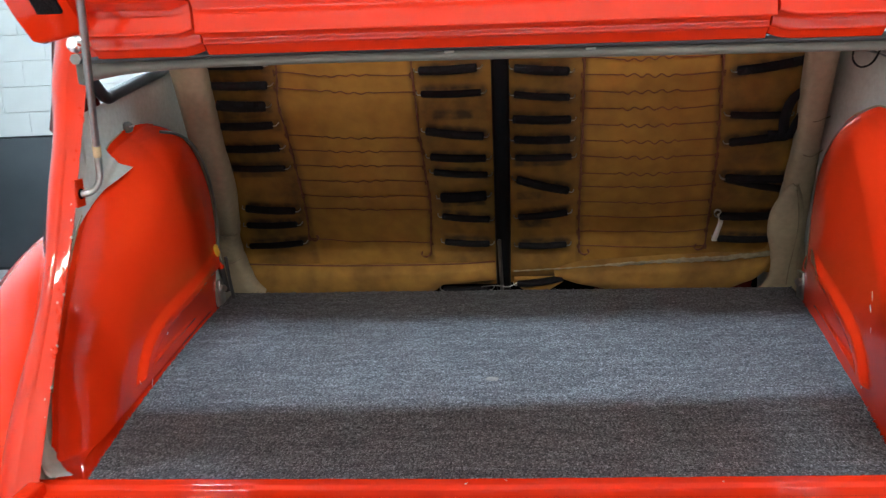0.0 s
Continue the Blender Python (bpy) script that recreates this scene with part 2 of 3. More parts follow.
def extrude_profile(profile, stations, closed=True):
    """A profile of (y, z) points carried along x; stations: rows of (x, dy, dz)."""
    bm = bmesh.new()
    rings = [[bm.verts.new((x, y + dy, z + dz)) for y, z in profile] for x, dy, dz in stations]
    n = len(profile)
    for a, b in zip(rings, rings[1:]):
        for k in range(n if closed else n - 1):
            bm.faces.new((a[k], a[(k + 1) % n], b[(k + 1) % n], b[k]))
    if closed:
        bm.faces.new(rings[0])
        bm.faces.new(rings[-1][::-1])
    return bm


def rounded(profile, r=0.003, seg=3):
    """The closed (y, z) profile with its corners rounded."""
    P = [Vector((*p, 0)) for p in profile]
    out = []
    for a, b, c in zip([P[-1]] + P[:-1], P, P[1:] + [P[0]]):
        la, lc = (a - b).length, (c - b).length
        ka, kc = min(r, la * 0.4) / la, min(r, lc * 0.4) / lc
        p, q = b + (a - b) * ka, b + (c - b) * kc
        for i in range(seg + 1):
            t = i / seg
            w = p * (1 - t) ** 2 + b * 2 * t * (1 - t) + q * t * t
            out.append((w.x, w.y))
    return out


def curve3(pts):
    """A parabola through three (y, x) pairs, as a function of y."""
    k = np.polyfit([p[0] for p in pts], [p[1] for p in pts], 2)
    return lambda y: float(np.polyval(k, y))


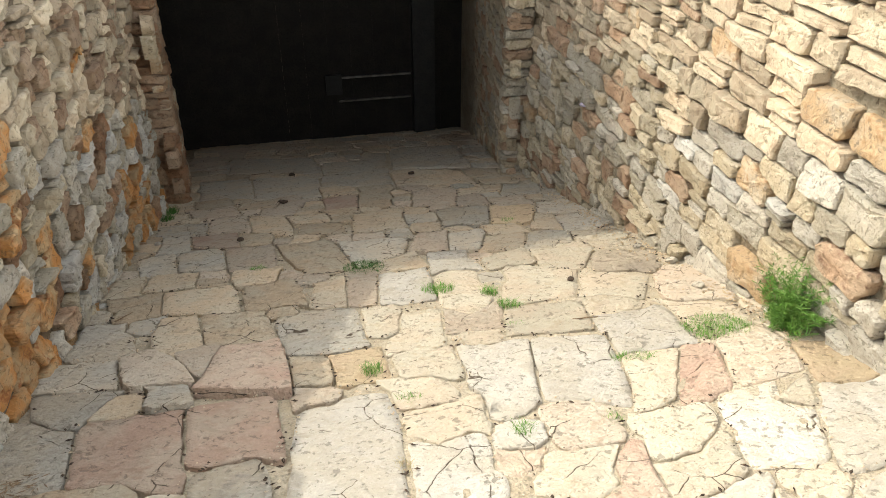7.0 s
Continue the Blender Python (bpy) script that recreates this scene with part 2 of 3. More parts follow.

*Request:*
Take the data above and repeat it exactly, leaving each picture out.

*Solved problem:*
0.0 s
Continue the Blender Python (bpy) script that recreates this scene with part 2 of 3. More parts follow.
def extrude_profile(profile, stations, closed=True):
    """A profile of (y, z) points carried along x; stations: rows of (x, dy, dz)."""
    bm = bmesh.new()
    rings = [[bm.verts.new((x, y + dy, z + dz)) for y, z in profile] for x, dy, dz in stations]
    n = len(profile)
    for a, b in zip(rings, rings[1:]):
        for k in range(n if closed else n - 1):
            bm.faces.new((a[k], a[(k + 1) % n], b[(k + 1) % n], b[k]))
    if closed:
        bm.faces.new(rings[0])
        bm.faces.new(rings[-1][::-1])
    return bm


def rounded(profile, r=0.003, seg=3):
    """The closed (y, z) profile with its corners rounded."""
    P = [Vector((*p, 0)) for p in profile]
    out = []
    for a, b, c in zip([P[-1]] + P[:-1], P, P[1:] + [P[0]]):
        la, lc = (a - b).length, (c - b).length
        ka, kc = min(r, la * 0.4) / la, min(r, lc * 0.4) / lc
        p, q = b + (a - b) * ka, b + (c - b) * kc
        for i in range(seg + 1):
            t = i / seg
            w = p * (1 - t) ** 2 + b * 2 * t * (1 - t) + q * t * t
            out.append((w.x, w.y))
    return out


def curve3(pts):
    """A parabola through three (y, x) pairs, as a function of y."""
    k = np.polyfit([p[0] for p in pts], [p[1] for p in pts], 2)
    return lambda y: float(np.polyval(k, y))


7.0 s
Continue the Blender Python (bpy) script that recreates this scene with part 2 of 3. More parts follow.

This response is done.